IRA choices for a surviving spouse – Rollover vs. ownership

I know that the surviving spouse who is the sole beneficiary of the deceased spouse’s IRA has various options, two of which are almost the same. These are
1. She can elect to roll over the deceased spouse’s IRA to her own IRA.
2. She can elect to be treated as the owner of the deceased spouse’s IRA.

But can someone explain, with an example, when electing to be treated as the owner is better than a roll over?

John Ahern



As the following article explains, the effect is the same for the surviving spouse, but the mechanics are typically determined by the IRA custodian according to their processing platform. There is no difference with respect to taxes or RMDs for the surviving spouse.

The main choice for a surviving spouse is whether to maintain the IRA in inherited form or to assume ownership, as that decision does have tax and RMD implications. Failing to take an RMD as required from an inherited IRA by a sole spouse beneficiary results in a deemed change of status to that of an IRA owned by the surviving spouse:

http://www.retirementdictionary.com/faqs/howdoesspousetreatasown



Thanks for your response. Here is what I have concluded reading your response and doing my separate research. The difference to the surviving spouse between taking over the deceased spouse’s IRA as owners vs. rolling it over into her own IRA under current rules is – There is no appreciable difference.

It did give the surviving spouse an option before the 2001 IRS change depending on if the deceased spouse used recalculation or not. But that was done away with in 2001. There may be a future law change that can use this ownership vs. rollover option. I see no harm in using one over the other, but I see no advantage either.

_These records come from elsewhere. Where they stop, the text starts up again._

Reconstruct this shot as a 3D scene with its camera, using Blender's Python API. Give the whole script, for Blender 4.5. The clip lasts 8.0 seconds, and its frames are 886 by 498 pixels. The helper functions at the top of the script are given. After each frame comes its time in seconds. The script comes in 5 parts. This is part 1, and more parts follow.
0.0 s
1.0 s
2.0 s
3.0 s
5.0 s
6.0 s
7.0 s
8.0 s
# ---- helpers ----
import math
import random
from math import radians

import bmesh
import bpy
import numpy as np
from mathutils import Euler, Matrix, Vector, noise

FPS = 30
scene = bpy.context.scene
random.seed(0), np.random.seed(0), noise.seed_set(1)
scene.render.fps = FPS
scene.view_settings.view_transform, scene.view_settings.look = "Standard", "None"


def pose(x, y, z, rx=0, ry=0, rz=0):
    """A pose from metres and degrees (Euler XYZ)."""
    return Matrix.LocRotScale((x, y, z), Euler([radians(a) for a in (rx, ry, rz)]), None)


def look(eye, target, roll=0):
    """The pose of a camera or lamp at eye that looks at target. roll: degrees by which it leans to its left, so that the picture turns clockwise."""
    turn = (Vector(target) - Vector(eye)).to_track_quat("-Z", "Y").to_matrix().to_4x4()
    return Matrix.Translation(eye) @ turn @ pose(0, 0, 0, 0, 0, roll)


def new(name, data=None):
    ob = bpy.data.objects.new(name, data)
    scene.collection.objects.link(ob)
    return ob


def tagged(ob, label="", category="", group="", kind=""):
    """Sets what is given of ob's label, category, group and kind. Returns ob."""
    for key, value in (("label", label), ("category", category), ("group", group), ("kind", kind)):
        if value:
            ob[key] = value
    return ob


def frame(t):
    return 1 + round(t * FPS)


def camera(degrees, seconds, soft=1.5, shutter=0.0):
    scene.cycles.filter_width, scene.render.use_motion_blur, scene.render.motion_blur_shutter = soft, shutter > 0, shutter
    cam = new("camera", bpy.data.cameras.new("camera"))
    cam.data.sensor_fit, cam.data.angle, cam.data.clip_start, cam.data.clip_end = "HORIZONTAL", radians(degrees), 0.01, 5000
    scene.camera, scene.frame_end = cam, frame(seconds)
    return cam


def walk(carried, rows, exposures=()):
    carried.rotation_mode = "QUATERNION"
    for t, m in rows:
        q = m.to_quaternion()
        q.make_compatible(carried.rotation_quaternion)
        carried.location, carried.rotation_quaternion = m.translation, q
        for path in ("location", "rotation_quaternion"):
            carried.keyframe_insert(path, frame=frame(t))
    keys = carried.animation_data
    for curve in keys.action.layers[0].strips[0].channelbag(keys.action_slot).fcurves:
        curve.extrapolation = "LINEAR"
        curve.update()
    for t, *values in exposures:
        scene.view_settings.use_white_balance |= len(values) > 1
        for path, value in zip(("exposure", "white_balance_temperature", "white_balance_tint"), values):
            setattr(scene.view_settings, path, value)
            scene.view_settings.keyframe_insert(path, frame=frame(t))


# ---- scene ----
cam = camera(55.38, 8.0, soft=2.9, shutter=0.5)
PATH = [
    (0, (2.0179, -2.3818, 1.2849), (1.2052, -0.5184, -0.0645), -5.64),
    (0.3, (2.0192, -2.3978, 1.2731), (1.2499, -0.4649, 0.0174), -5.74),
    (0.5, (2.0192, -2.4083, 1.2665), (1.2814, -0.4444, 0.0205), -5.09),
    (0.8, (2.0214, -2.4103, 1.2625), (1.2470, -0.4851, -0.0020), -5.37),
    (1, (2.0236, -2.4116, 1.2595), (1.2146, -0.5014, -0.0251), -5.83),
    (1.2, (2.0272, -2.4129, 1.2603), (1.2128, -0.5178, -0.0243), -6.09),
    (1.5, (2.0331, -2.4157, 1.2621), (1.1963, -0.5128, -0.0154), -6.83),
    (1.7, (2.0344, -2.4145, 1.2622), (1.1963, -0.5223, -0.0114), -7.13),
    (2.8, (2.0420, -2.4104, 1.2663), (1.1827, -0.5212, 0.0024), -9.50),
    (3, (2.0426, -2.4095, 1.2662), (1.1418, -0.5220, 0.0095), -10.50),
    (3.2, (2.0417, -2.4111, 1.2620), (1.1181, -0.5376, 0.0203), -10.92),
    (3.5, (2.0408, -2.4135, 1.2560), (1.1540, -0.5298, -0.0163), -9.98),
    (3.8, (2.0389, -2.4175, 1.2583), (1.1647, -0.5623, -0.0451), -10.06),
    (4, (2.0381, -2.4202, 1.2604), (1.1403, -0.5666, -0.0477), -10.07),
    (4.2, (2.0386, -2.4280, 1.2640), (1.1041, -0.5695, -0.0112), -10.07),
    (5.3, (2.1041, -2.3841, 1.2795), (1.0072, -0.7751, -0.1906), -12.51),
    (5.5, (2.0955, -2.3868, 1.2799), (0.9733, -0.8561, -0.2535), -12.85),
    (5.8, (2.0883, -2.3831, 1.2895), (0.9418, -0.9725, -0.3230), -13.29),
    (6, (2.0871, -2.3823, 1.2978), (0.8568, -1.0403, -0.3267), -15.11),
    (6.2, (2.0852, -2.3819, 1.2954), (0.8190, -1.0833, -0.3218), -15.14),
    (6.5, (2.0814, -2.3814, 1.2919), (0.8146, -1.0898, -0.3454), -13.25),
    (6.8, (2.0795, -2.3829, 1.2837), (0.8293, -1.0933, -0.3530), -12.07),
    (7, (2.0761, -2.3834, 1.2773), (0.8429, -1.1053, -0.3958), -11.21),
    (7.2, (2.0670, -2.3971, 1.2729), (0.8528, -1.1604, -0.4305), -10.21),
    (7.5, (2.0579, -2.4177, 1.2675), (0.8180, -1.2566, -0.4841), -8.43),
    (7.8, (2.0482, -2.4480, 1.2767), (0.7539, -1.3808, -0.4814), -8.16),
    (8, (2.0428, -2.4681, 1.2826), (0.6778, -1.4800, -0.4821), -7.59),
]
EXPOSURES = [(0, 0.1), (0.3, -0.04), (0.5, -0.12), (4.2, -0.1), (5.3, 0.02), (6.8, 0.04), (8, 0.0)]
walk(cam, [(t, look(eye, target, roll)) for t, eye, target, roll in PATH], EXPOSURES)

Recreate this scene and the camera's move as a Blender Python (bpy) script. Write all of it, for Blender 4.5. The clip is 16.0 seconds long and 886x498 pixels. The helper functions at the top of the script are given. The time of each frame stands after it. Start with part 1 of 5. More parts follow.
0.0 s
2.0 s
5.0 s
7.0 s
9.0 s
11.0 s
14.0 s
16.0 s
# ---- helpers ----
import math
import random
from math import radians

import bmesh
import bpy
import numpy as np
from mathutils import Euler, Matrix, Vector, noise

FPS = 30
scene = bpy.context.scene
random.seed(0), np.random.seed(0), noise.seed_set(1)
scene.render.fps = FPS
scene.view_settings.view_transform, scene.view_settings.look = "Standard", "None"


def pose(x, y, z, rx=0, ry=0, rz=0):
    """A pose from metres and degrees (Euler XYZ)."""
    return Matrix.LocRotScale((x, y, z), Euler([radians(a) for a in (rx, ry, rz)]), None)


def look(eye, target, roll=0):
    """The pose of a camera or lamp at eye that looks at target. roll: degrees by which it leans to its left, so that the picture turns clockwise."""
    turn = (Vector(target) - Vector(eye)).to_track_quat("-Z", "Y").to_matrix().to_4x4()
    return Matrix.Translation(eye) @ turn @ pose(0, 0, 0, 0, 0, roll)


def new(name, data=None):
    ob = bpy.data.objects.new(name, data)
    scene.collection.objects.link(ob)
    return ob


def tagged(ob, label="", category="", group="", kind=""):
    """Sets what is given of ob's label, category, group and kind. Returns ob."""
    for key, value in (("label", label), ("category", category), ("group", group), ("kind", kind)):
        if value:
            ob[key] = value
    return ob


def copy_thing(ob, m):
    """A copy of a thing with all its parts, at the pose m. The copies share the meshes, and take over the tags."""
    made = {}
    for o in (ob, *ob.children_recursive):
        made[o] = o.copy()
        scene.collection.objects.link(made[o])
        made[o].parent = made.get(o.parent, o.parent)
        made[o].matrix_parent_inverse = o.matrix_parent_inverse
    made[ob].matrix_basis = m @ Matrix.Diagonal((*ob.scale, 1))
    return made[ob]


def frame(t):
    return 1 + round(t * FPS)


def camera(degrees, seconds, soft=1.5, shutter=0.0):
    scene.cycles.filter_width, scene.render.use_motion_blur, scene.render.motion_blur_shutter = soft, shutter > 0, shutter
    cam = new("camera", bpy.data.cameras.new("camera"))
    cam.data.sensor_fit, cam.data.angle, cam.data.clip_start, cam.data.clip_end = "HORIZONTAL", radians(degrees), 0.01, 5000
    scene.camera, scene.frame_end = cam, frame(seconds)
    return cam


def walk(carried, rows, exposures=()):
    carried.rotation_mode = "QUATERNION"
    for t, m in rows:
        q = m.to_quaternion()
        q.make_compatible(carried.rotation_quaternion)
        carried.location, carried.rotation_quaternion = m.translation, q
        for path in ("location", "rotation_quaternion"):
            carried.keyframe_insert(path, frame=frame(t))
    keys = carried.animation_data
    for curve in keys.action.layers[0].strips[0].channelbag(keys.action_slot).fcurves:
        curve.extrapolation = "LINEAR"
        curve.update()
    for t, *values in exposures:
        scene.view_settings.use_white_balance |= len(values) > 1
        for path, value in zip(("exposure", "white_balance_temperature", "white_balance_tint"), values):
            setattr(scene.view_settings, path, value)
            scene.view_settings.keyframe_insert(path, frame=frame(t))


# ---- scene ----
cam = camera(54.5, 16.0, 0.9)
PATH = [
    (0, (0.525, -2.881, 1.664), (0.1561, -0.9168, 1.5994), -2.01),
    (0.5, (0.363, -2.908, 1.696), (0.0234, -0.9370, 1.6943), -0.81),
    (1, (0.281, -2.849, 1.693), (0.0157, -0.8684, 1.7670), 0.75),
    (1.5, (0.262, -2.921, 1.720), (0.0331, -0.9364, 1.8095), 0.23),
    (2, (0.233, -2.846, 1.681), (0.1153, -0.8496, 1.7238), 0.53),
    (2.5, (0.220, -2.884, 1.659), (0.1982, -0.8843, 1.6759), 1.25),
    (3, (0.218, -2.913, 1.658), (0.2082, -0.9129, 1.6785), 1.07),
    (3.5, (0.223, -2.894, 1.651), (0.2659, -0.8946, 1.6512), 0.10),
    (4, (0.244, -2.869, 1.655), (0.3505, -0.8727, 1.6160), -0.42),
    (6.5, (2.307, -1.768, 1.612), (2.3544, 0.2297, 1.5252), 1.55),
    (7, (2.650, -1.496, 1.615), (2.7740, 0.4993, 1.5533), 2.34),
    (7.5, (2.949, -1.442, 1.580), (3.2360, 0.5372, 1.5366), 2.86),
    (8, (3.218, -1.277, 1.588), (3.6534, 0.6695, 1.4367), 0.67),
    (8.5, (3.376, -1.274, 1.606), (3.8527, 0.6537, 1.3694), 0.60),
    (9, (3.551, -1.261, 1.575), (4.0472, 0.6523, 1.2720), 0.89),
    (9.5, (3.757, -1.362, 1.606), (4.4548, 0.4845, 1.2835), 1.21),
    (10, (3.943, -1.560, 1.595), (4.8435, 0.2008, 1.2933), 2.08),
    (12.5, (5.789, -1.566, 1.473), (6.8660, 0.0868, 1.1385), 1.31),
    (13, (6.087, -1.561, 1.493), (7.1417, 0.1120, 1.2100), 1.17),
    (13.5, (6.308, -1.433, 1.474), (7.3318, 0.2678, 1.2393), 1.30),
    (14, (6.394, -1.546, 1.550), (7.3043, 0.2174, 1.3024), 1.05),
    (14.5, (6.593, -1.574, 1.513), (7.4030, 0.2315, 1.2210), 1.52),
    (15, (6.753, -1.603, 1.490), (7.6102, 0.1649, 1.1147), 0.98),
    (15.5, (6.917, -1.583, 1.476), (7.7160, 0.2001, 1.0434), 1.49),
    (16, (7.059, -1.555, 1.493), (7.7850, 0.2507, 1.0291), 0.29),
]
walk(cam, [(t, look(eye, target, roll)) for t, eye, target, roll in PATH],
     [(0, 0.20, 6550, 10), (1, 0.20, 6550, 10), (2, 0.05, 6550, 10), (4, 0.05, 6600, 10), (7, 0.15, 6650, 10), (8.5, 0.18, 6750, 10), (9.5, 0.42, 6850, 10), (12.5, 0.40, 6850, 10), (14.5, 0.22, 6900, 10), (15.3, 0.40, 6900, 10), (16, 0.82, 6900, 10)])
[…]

Hoping to be proved wrong.

John Ahern



If the spouse rolls over the benefits, he/she names new beneficiaries and stretches benefits over her life expectancy from the uniform table. For a 70 year old, the first RMD after a rollover would be about 4%.

If the spouse takes the benefits as an inherited IRA, he/she takes RMDs over life expectancy from the single life table. For a 70 year old that would be over 16-17 years; the benefits would come out at a faster pace with no additional stretch at the death of the inherited IRA holder.

Rollover seems to be the best unless the surviving spouse is under 59-1/2. A younger spouse can start with an inheried IRA and roll over the benefits at a later date – when no penalty would apply.



Within days of writing my second post (above) an unexpected event happened that showed me one instance where there may be a benefit of taking ownership. This was pretty unusual so should not be used as a guide to do such things.

I have a widow who has not reached her RBD yet. Her deceased husband was over his RBD and taking distributions. He died in 2009 (a no RMD year). The widow procrastinated until the end of 2011 to take her husband’s 2010 and 2011 RMD before rolling over the account to her name. The IRA legal department for the broker (Morgan Stanley) corrected all of us and said that no RMD was necessary. They pointed out that because the widow procrastinated and did not take the 2010 RMD, she effectively took ownership of the IRA in 2010. (This can only be done for a widow who is the sole beneficiary.) See Natalie Choate’s 2006 edition at 3.2.04 D.3 (page 170). “Failure to take an MRD” is effectively the same as making an affirmative election to take ownership.

The widow lucked out. She should have immediately rolled the account to herself in 2009, but achieved the same end by accident.

John Ahern



Right. I mentioned this contingency in my 12/24/ post.

The 2010 RMD was actually HER RMD and based on her life expectancy being younger, but since she did not take the full RMD required as beneficiary she defaulted to the ownership status at the close of 2010. Since she apparently still has not reached her RBD, she will not have to worry about asking the IRS to waive the penalty for failing to take an RMD in 2010 or 2011.

Morgan Stanley should now re title the IRA in her name as owner, or as is more typically done open a new IRA account for her and transfer the funds to that IRA account.